§ GIVEN TASK:
Your task is to copy every line of the records below that contains "scene".

§ DATA TO PROCESS:
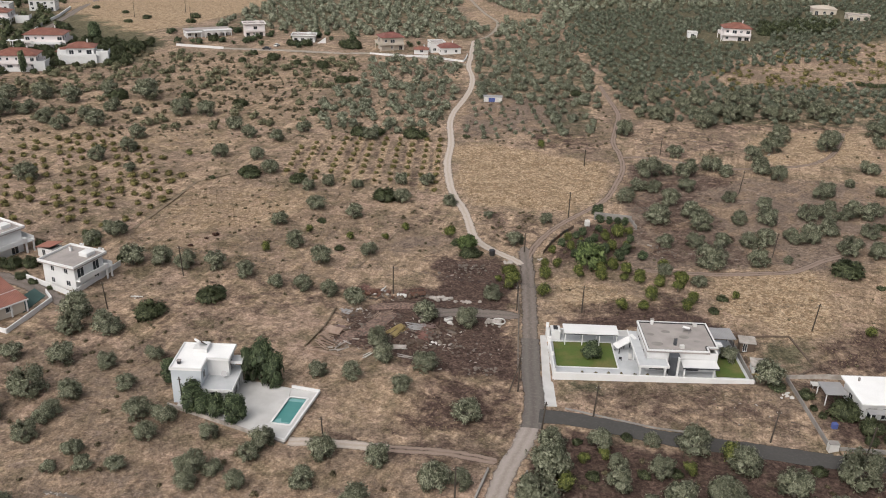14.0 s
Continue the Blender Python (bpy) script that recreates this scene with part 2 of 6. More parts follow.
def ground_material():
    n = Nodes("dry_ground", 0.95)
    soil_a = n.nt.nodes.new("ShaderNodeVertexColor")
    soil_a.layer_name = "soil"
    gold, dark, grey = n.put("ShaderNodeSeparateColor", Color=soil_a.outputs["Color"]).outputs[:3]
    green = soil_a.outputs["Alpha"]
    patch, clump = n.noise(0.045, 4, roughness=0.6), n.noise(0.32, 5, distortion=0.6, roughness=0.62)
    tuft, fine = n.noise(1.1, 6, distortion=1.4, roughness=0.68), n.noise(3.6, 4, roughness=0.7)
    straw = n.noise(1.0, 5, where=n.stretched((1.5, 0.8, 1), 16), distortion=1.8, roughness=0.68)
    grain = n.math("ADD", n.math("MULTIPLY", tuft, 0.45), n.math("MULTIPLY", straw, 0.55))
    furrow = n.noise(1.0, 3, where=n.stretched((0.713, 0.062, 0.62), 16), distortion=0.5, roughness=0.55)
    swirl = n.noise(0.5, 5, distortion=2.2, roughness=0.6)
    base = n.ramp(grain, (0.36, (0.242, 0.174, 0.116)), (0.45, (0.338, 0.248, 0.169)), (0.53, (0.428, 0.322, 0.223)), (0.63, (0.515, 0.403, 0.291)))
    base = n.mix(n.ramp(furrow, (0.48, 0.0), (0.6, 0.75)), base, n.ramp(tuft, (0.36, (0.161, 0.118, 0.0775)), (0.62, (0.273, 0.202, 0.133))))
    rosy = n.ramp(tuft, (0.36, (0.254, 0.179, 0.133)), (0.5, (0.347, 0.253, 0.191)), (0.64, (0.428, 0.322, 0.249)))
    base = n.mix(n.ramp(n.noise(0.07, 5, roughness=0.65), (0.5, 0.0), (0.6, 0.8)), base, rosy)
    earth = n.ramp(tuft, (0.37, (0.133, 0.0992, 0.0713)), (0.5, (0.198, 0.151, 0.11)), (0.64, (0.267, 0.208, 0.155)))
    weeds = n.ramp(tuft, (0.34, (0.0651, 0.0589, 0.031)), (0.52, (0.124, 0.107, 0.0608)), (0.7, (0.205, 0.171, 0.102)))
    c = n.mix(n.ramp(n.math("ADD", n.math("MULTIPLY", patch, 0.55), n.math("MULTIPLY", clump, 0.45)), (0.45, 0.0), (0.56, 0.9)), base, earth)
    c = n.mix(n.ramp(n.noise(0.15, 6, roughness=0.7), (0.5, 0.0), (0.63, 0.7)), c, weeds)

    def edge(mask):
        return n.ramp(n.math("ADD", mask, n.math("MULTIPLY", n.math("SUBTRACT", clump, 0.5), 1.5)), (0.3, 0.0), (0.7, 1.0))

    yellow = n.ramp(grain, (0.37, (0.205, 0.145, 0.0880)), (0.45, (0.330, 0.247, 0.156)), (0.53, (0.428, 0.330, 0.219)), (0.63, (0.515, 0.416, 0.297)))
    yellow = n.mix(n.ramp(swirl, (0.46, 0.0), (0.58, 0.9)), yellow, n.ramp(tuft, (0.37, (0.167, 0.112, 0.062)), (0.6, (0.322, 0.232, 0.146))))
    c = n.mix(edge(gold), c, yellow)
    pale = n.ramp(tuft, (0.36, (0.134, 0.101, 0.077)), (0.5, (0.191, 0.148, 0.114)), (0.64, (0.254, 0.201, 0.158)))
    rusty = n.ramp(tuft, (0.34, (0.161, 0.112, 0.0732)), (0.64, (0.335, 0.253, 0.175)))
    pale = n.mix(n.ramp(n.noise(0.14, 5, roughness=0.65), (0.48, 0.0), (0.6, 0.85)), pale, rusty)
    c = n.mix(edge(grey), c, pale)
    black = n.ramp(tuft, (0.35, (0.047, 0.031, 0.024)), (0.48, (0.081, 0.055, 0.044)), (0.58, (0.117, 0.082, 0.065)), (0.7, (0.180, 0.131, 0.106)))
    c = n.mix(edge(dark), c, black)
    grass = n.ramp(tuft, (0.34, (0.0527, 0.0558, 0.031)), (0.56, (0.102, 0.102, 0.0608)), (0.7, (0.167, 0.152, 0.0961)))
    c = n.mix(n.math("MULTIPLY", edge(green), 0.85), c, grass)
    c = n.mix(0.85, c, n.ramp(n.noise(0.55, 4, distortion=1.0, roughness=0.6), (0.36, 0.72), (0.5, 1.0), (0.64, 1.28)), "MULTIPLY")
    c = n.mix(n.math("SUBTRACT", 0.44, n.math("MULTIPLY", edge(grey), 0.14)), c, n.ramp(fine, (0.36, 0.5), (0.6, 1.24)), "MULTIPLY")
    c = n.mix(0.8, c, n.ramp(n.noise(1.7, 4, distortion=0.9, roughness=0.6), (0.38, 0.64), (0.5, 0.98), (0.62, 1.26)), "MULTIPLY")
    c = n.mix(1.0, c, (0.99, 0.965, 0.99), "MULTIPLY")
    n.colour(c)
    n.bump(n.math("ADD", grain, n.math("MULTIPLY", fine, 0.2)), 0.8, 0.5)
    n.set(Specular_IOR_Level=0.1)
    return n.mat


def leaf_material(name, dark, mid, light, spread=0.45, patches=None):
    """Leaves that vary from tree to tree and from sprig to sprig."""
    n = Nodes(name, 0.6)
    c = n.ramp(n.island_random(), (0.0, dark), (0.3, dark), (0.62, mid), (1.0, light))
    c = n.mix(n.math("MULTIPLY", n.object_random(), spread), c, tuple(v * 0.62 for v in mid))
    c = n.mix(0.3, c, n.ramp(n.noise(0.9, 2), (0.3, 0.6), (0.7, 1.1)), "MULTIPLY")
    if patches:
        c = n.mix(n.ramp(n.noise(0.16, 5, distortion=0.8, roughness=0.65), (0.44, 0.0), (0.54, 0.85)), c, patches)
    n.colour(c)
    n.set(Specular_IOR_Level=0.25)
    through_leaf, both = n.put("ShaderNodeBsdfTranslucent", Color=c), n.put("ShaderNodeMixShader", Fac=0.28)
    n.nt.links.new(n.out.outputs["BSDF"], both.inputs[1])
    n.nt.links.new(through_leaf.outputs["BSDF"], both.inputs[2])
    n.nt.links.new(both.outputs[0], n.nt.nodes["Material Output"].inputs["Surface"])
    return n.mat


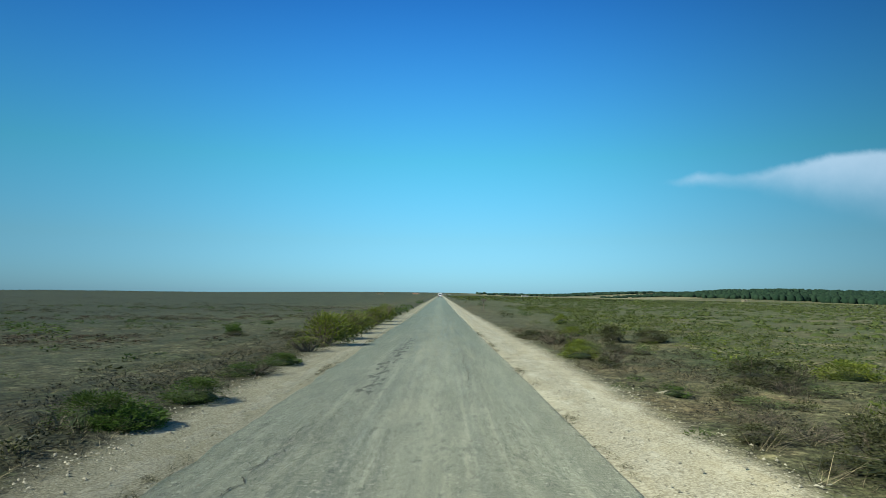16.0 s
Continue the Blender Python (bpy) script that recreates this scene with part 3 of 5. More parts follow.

§ ANSWER TO THE TASK:
Continue the Blender Python (bpy) script that recreates this scene with part 2 of 6. More parts follow.
Continue the Blender Python (bpy) script that recreates this scene with part 3 of 5. More parts follow.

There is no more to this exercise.